I don’t think you know a lot about what you’re talking about here or you’re a liar.
TekSavvy’s cost claim was honest and fair – which, sadly, is being punished as though that were a mistake in itself.
If anything, the cost estimate was low, as the IT skills required are non-trival, below-market for the skill set, and highly disruptive of their primary profit-generating activities. The costs do not reflect the level of diligence necessary in communicating with customers in this situation. Get it wrong, and you lose a lot of business (2000+ subscribers…). This ruling doesn’t even pay the lawyers.
Justice, it would seem, is dumb as well as blind.
@CandidCanada said: “TekSavvy’s cost claim was honest and fair – which, sadly, is being punished as though that were a mistake in itself.”

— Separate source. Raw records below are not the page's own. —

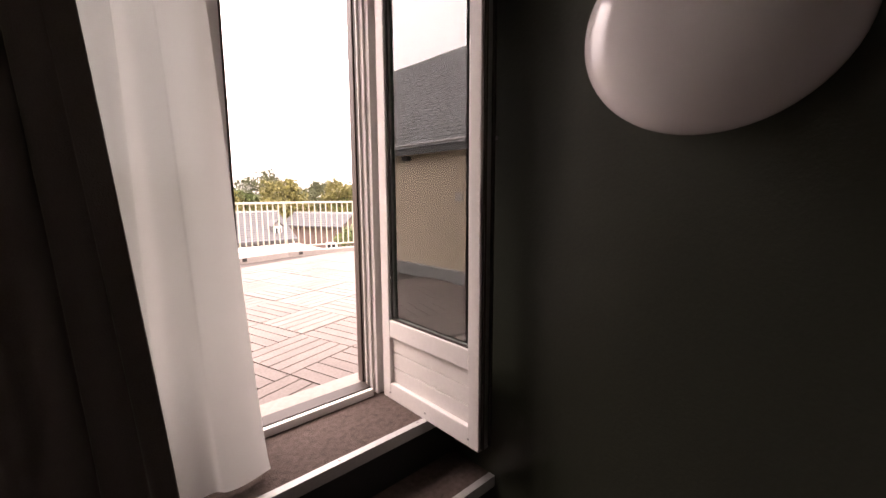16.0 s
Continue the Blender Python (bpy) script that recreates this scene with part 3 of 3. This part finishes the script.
part("shade", lathe([(0.088, 0.0), (0.086, 0.004), (0.046, 0.10), (0.038, 0.108), (0.0, 0.108), (0.0, 0.104), (0.036, 0.103), (0.082, 0.006), (0.084, 0.0)], 40, hd), ALU, lamp, "aluminium cone shade", smooth=True)
part("shade_rim", lathe([(0.084, -0.005), (0.091, -0.005), (0.091, 0.003), (0.084, 0.003)], 40, hd), BLACK, lamp, "dark rim round the shade")
ARM = (HEADJ - ELB).normalized()
UP = Vector((0, 0, 1))
for side in (-1, 1):
    a0 = HEADJ - ARM * 0.07
    a1, a2 = HEADJ - ARM * 0.01 + UP * 0.035 * side, HEADJ + ARM * 0.03 + UP * (0.03 * side + 0.012)
    lever = tube(a0, a1, 0.0045, n=8)
    tube(a1, a2, 0.0045, n=8, bm=lever)
    tube(a2, HEADJ + ARM * 0.045, 0.0045, n=8, bm=lever)
    part("head_lever", lever, BLACK, lamp, "bent black balance lever")
part("shade_arm", tube(HEADJ + ARM * 0.02, HEADJ + Vector((-0.105, -0.03, 0.010)), 0.007), LAMP_ALU, lamp)
part("shade_pin", tube(HEADJ + Vector((-0.11, -0.03, -0.05)), HEADJ + Vector((-0.11, -0.03, -0.12)), 0.003, n=8), LAMP_ALU, lamp)


def crumple(w, d, h, seed):
    def f(u, v):
        a, c = 2 * u - 1, 2 * v - 1
        q = Vector((a * 1.8, c * 1.8, seed))
        t = max(0, 1 - max(abs(a), abs(c)) ** 4)
        z = h * t * (0.35 + 1.3 * abs(noise.noise(q))) + 0.002
        return Vector((a * w / 2 + 0.02 * noise.noise(q + Vector((5, 0, 0))), c * d / 2 + 0.02 * noise.noise(q + Vector((0, 5, 0))), z))
    return grid(14, 14, f)


ob = single("crumpled_napkin", crumple(0.12, 0.10, 0.065, 3.0), PAPER, "crumpled white paper on the desk", "paper", at=(0.483, 3.60, 0.752))
solid(ob, 0.0015, 1)
ob = single("paper_sheet", box(-0.06, 0.06, -0.05, 0.05, 0.0, 0.004, 0.001), PAPER, "small stack of white paper on the desk", "paper", at=(0.60, 3.55, 0.7522))

chair = thing("desk_chair", "taupe upholstered shell chair with dark tapered legs", "chair", (0.41, 3.42, 0), rz=-1)


def shell(u, v):
    # u across the back, v from the seat's front up to the top of the back
    a = 2 * u - 1
    s = v * 0.86
    if s < 0.36:
        y, z = 0.20 - s, 0.455 - 0.012 * math.sin(math.pi * s / 0.36)
    elif s < 0.50:
        k = (s - 0.36) / 0.14 * math.pi / 2
        y, z = -0.16 - 0.09 * math.sin(k), 0.455 + 0.09 * (1 - math.cos(k))
    else:
        y, z = -0.25 + 0.0 - 0.06 * (s - 0.50), 0.545 + (s - 0.50)
    back = max(0, min(1, (s - 0.30) / 0.25))
    w = 0.205 + 0.012 * math.sin(math.pi * v)
    if s > 0.80:
        w -= 0.03 * ((s - 0.80) / 0.06) ** 2
    y += back * 0.095 * abs(a) ** 2.2
    z += (1 - back) * 0.03 * abs(a) ** 3 - back * 0.012 * a * a
    return Vector((a * w, y, z))


sh = part("seat_shell", grid(24, 40, shell), CHAIR_FABRIC, chair, "taupe fabric seat and curved back", smooth=True)
solid(sh, 0.042, 0)
md = sh.modifiers.new("round", "BEVEL")
md.width, md.segments, md.limit_method = 0.014, 3, "ANGLE"
seam = grid(2, 30, lambda u, v: shell(0.5 + 0.006 * (u - 0.5), 0.52 + 0.42 * v) + Vector((0, -0.0235, 0)))
part("seam", seam, SEAM, chair, "vertical back seam")
for sx in (-1, 1):
    part("leg", tube((sx * 0.13, 0.12, 0.44), (sx * 0.20, 0.20, 0.0), 0.018, 0.010), WENGE, chair)
    part("leg", tube((sx * 0.13, -0.12, 0.44), (sx * 0.21, -0.27, 0.0), 0.018, 0.010), WENGE, chair)
part("seat_frame", box(-0.15, 0.15, -0.15, 0.15, 0.405, 0.432, 0.006), BLACK, chair)
# ---- outside: terrace ----
TZ = 0.375
single("own_facade", prism([(WEST, -5), (WEST, 0.395), (4.5, 0.395), (4.5, -5)], "y", NORTH + 0.101, NORTH + 0.15), STUCCO, "beige rendered base of the house", "wall", "structure")
fac = thing("facade", "beige rendered dormer front around the window", "wall", kind="structure")
part("facade_side", box(EAST + 0.001, 4.5, NORTH + 0.05, NORTH + 0.15, 0.396, 3.1), STUCCO, fac)
part("facade_side", box(WEST - 0.1, CHEEK - 0.141, NORTH + 0.152, NORTH + 0.20, 0.396, 3.1), STUCCO, fac)
part("dormer_roof", box(CHEEK - 0.3, EAST + 0.3, NORTH + 0.05, NORTH + 0.42, CEIL + 0.105, CEIL + 0.19, 0.01), ZINC, fac, "zinc dormer roof edge")

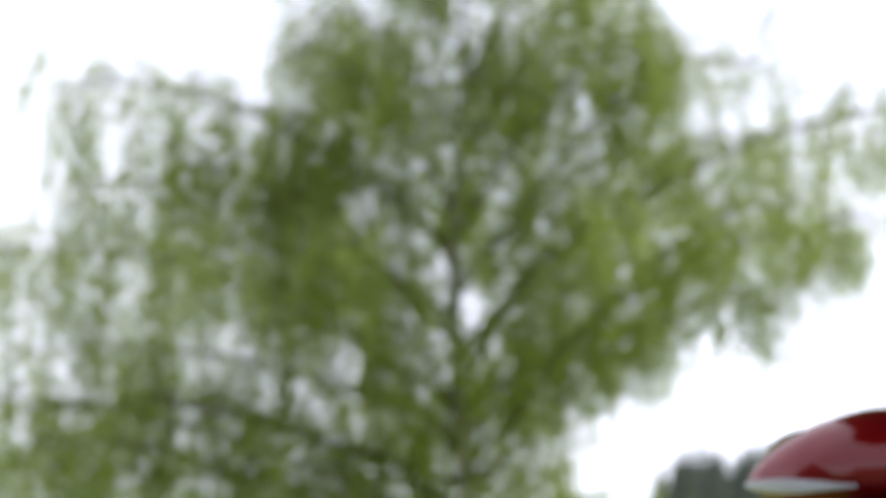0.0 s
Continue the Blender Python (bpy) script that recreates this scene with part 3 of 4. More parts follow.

I’m sorry, but have you actually read the decision? Providing nothing short of facts in court is not honest and fair at all. There was barely enough factual evidence presented by TSI for the court to arrive at the $21,557.50 let alone any other amount. I suggest rather than preaching to the crowd, people read the decision. TSI could have done a way, way better job by presenting actual costs rather than “estimates”. TSI is lucky to walk away with anything.
If you were filing for actual costs, why would you provide “estimates” and not the actual costs and receipts. The judge tore that apart, and that’s nobody’s fault here than TSI. Their case on costs was excessively weak. They could have done a much better job.